> Supplied data:
>> START
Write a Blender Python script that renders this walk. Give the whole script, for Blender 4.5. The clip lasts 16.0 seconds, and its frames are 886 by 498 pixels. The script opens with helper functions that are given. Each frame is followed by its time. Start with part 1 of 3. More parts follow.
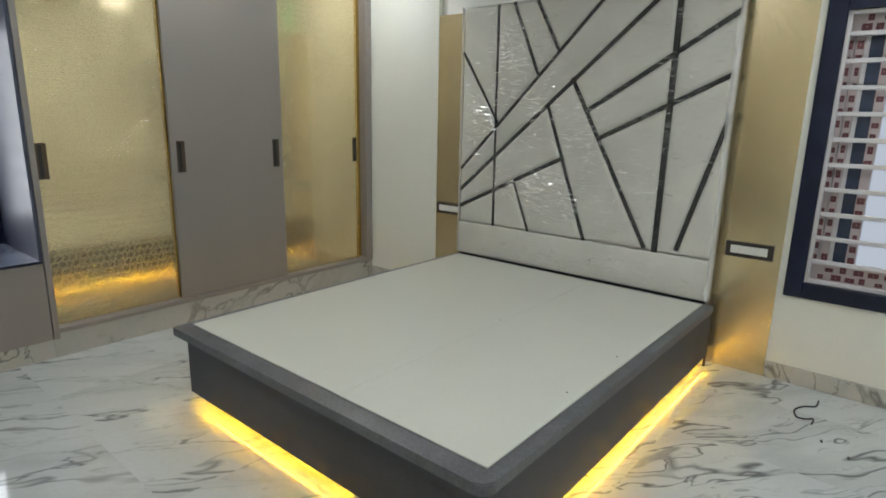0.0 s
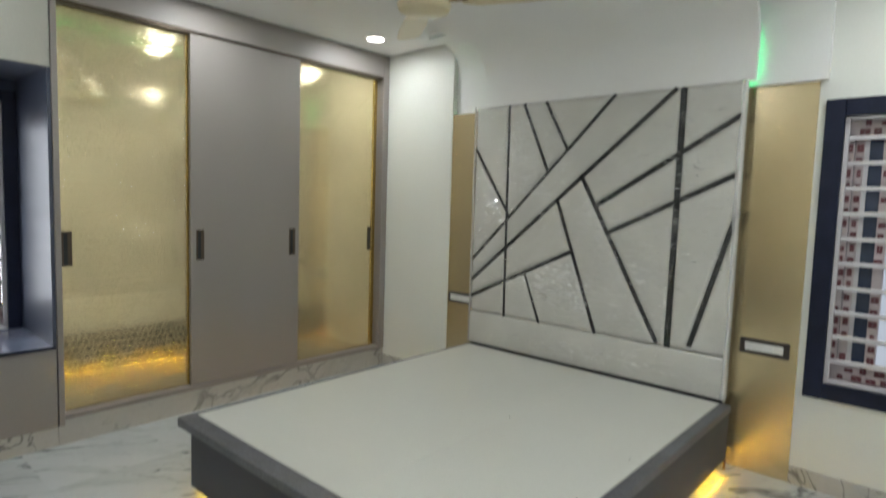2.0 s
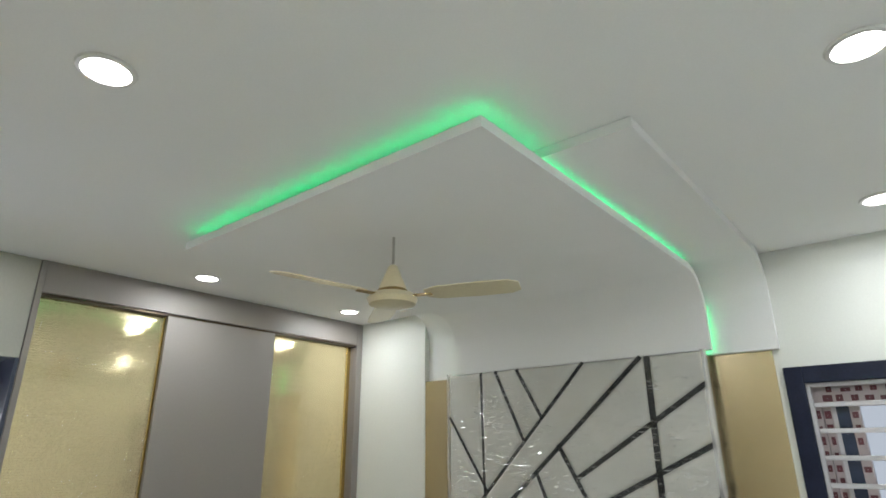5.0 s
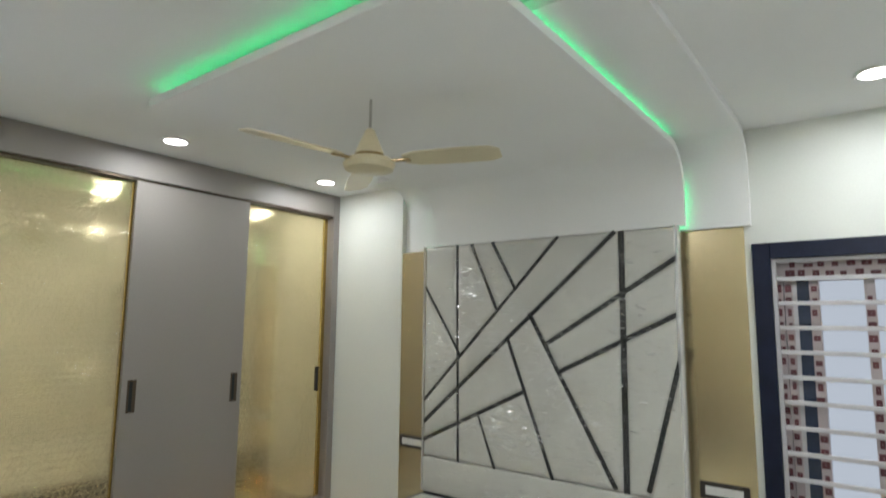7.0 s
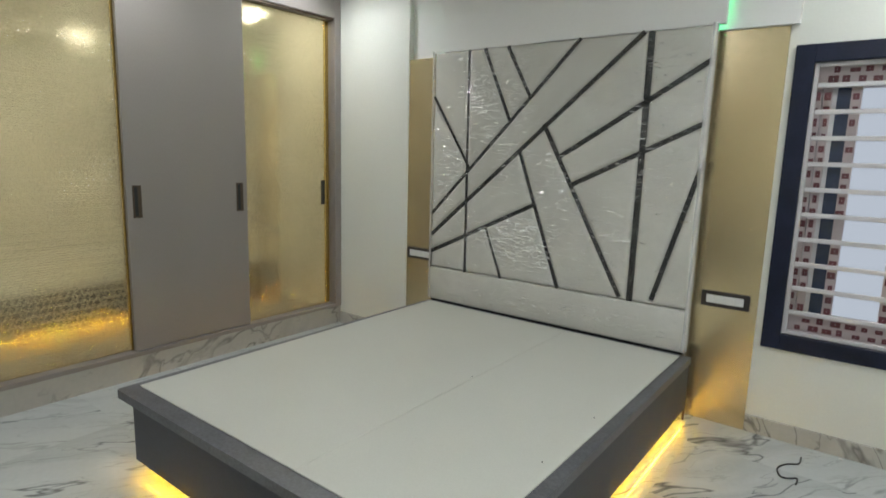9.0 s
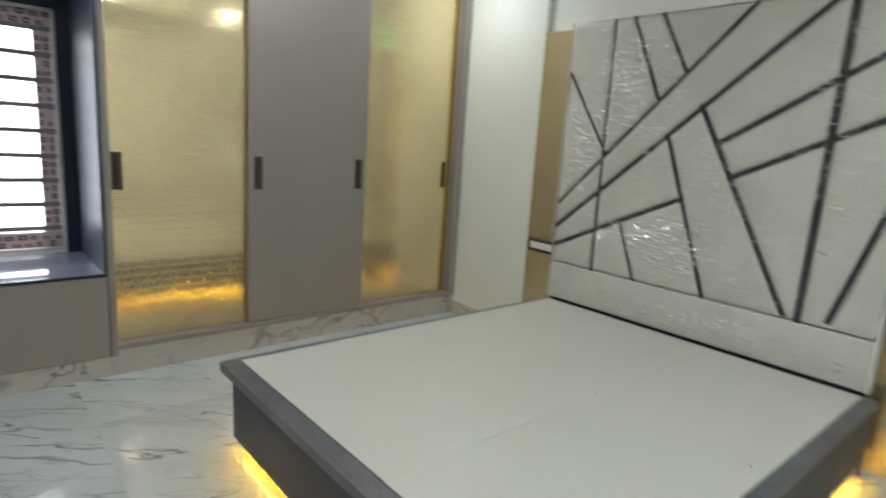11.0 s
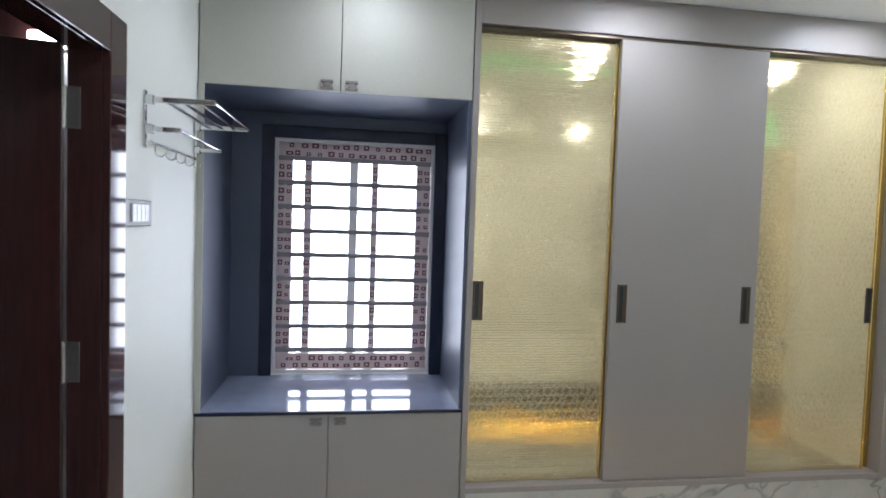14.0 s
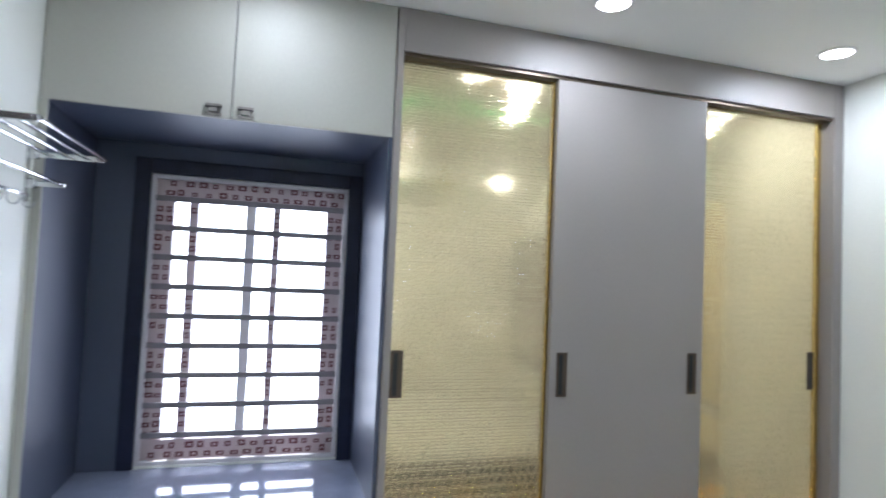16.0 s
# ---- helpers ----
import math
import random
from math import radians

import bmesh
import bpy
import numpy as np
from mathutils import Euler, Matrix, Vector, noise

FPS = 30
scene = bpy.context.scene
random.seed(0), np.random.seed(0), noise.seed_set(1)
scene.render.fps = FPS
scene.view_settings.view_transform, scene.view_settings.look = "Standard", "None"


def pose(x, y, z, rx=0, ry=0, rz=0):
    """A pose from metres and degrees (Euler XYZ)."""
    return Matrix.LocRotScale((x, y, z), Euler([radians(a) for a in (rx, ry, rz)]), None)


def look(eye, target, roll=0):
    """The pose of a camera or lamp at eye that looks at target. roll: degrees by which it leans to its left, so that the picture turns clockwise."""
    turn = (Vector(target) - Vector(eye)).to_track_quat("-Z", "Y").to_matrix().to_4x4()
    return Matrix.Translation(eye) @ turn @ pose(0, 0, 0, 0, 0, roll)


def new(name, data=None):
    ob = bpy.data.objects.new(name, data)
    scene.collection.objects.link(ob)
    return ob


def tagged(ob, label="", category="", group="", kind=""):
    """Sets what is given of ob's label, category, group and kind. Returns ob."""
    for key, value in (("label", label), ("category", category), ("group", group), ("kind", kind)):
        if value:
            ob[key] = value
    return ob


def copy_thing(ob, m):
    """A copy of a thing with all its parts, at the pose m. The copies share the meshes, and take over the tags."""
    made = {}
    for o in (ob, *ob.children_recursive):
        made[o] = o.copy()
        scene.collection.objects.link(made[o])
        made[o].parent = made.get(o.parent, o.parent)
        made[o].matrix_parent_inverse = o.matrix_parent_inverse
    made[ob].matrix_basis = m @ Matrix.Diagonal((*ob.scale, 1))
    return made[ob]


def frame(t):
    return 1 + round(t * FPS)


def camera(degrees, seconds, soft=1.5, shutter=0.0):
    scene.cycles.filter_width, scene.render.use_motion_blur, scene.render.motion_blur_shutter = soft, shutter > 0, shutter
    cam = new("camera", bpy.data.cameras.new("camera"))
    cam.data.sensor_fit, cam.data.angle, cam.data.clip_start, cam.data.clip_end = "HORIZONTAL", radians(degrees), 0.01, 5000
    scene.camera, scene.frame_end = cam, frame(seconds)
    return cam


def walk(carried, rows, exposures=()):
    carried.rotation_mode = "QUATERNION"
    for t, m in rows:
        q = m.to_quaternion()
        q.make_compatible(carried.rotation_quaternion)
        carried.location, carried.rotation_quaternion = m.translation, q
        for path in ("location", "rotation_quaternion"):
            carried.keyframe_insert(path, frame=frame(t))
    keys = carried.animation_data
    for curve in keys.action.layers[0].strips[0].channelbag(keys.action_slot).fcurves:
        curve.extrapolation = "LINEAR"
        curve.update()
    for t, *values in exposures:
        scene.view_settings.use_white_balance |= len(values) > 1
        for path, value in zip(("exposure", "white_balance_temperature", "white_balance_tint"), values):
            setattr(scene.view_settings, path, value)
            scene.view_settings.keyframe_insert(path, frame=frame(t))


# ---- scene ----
cam = camera(75.3, 16.0, 1.7, 0.5)
PATH = [
    (0, (0.208, 0.169, 1.404), (-1.038, 1.667, 0.955), 1.2),
    (0.5, (0.229, 0.179, 1.393), (-1.021, 1.652, 0.875), 1.8),
    (1, (0.238, 0.187, 1.389), (-1.01, 1.647, 0.833), 2.2),
    (1.5, (0.249, 0.19, 1.411), (-1.036, 1.658, 0.969), 2.0),
    (2, (0.239, 0.172, 1.456), (-1.081, 1.666, 1.291), 1.8),
    (2.5, (0.256, 0.174, 1.552), (-1.077, 1.663, 1.631), 1.4),
    (3, (0.276, 0.177, 1.599), (-1.041, 1.64, 1.951), 0.9),
    (3.5, (0.292, 0.179, 1.628), (-0.987, 1.608, 2.197), 0.6),
    (3.7, (0.268, 0.155, 1.614), (-0.973, 1.582, 2.265), 0.6),
    (5.8, (0.292, 0.189, 1.655), (-0.889, 1.678, 2.277), -0.0),
    (6, (0.28, 0.195, 1.652), (-0.902, 1.705, 2.223), -0.0),
    (6.5, (0.247, 0.194, 1.614), (-0.932, 1.75, 2.048), 0.2),
    (7, (0.247, 0.215, 1.595), (-0.954, 1.795, 1.847), 0.6),
    (7.5, (0.232, 0.235, 1.558), (-0.979, 1.825, 1.649), 0.9),
    (8, (0.241, 0.271, 1.529), (-0.987, 1.848, 1.448), 1.2),
    (8.2, (0.225, 0.268, 1.524), (-0.999, 1.841, 1.366), 1.3),
    (10.3, (0.003, 0.426, 1.357), (-1.207, 1.962, 0.937), 2.5),
    (10.5, (-0.022, 0.451, 1.377), (-1.291, 1.935, 0.942), 3.0),
    (11, (-0.083, 0.519, 1.396), (-1.565, 1.807, 1.019), 3.7),
    (11.5, (-0.137, 0.569, 1.465), (-1.87, 1.523, 1.171), 4.9),
    (12, (-0.191, 0.587, 1.485), (-2.1, 1.142, 1.268), 4.3),
    (12.5, (-0.286, 0.596, 1.489), (-2.247, 0.954, 1.323), 3.3),
    (13, (-0.433, 0.579, 1.487), (-2.409, 0.859, 1.354), 2.9),
    (13.5, (-0.567, 0.563, 1.505), (-2.546, 0.835, 1.403), 1.9),
    (14, (-0.675, 0.572, 1.509), (-2.65, 0.872, 1.418), 1.9),
    (14.5, (-0.797, 0.592, 1.508), (-2.772, 0.904, 1.463), 2.0),
    (15, (-0.915, 0.623, 1.524), (-2.89, 0.933, 1.537), 1.7),
    (15.5, (-1.02, 0.645, 1.542), (-2.986, 1.007, 1.593), 2.5),
    (16, (-1.12, 0.656, 1.546), (-3.034, 1.229, 1.637), 2.5),
]
walk(cam, [(t, look(eye, target, roll)) for t, eye, target, roll in PATH], [(0, -0.08, 6500, 10), (8, -0.08, 6500, 10), (10.5, -0.06, 6500, 10), (12, 0.27, 6350, 10), (12.7, 0.32, 6200, 12), (14, 0.32, 5900, 15), (16, 0.38, 5700, 15)])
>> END
> Request:
From the listing above, collect each line in which the string "that" appears.

> Exercise answer:
Write a Blender Python script that renders this walk. Give the whole script, for Blender 4.5. The clip lasts 16.0 seconds, and its frames are 886 by 498 pixels. The script opens with helper functions that are given. Each frame is followed by its time. Start with part 1 of 3. More parts follow.
    """The pose of a camera or lamp at eye that looks at target. roll: degrees by which it leans to its left, so that the picture turns clockwise."""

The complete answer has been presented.